Problems of Combating Threats to Water Resources

Individual governments and their respective authorities are still at the forefront of combating non-compliance with water security requirements. However, water complexity and security challenges seem to depend on many other non-State actors, such as intergovernmental organizations, non-governmental organizations, civil society, private corporations, experts, etc., both within and outside States. Greater emphasis should be placed on improving coordination between different levels of the water hierarchy, as the largest water losses occur at the boundaries of their jurisdictions.

Most often, water problems are seen in terms of local solutions or transboundary cooperation between states in the basin, rather than as a threat to peace and security. This is true in many respects, but the preconception that all water problems can be solved within states is debatable.

The first problem is that states are often unable (or unwilling) to address vulnerability at the national level, and therefore require assistance from states with greater capacity, as partners, or the international community to build their resilience, institutional capacity to ‘cope with shocks and change’. Therefore, there is a need to enhance the capacity of states to effectively deter and counter threats, and to cope with change.

The second challenge is the transnational impact of globalization, where no state can make itself invulnerable to today’s threats. Therefore, the issue is not to diminish the importance of local, national or transboundary measures, but rather to emphasize the interdependence on a global scale of these actions. Although in some respects regional efforts supported by international organizations seem more successful than global programmes, there is also a need for a global response to the water crisis.

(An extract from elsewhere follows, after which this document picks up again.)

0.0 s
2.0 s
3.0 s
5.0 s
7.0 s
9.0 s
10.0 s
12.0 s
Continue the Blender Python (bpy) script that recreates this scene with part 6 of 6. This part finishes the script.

Security Measures for Global Water Governance

Drawing attention to water as a non-military issue, but through the security level, can be a way to raise the status of water on the global agenda, and to ensure the protection of water as a vulnerable resource in itself, and of vulnerable populations in relation to water use and the chain of command at various levels. Security measures of global water governance can be focused on large-scale and high-level actions by the global community, with special attention to emergencies and long-term solutions.

In this way, security requirements can bring new forces and means to global water management, including:

  • Signaling the need for urgent action. This will be a warning to the world community that even now, when there is no global water shortage, millions of people and ecosystems lack physical or economic access to water. The situation will worsen as a result of population growth, climate change, urbanization, and continued mismanagement and neglect of water.
  • Emphasis on preventive measures. The security system takes preventive action seriously (UN, 2004).
  • Long-term vision. The security system is likely to be oriented more towards long-term solutions. The focus will be on developing scenarios that clarify how and where improved global water governance can affect water resources and service delivery, and through this contribute to peace and security.
  • A holistic approach and joint response. “Every threat to international security today increases the risk of other threats … Poverty, infectious disease, environmental degradation and war compound each other in a deadly cycle’ (UN, 2004). Security requirements could “harmonize” coping approaches from current threats such as the water crisis and climate change. The security implications of climate change were already discussed by the Security Council in 2007.2 Therefore, the climate change debate could be an important starting point for improving global water governance and generate even more momentum. In addition, global water governance can benefit from the cooperative response to the threat offered by the collective security system.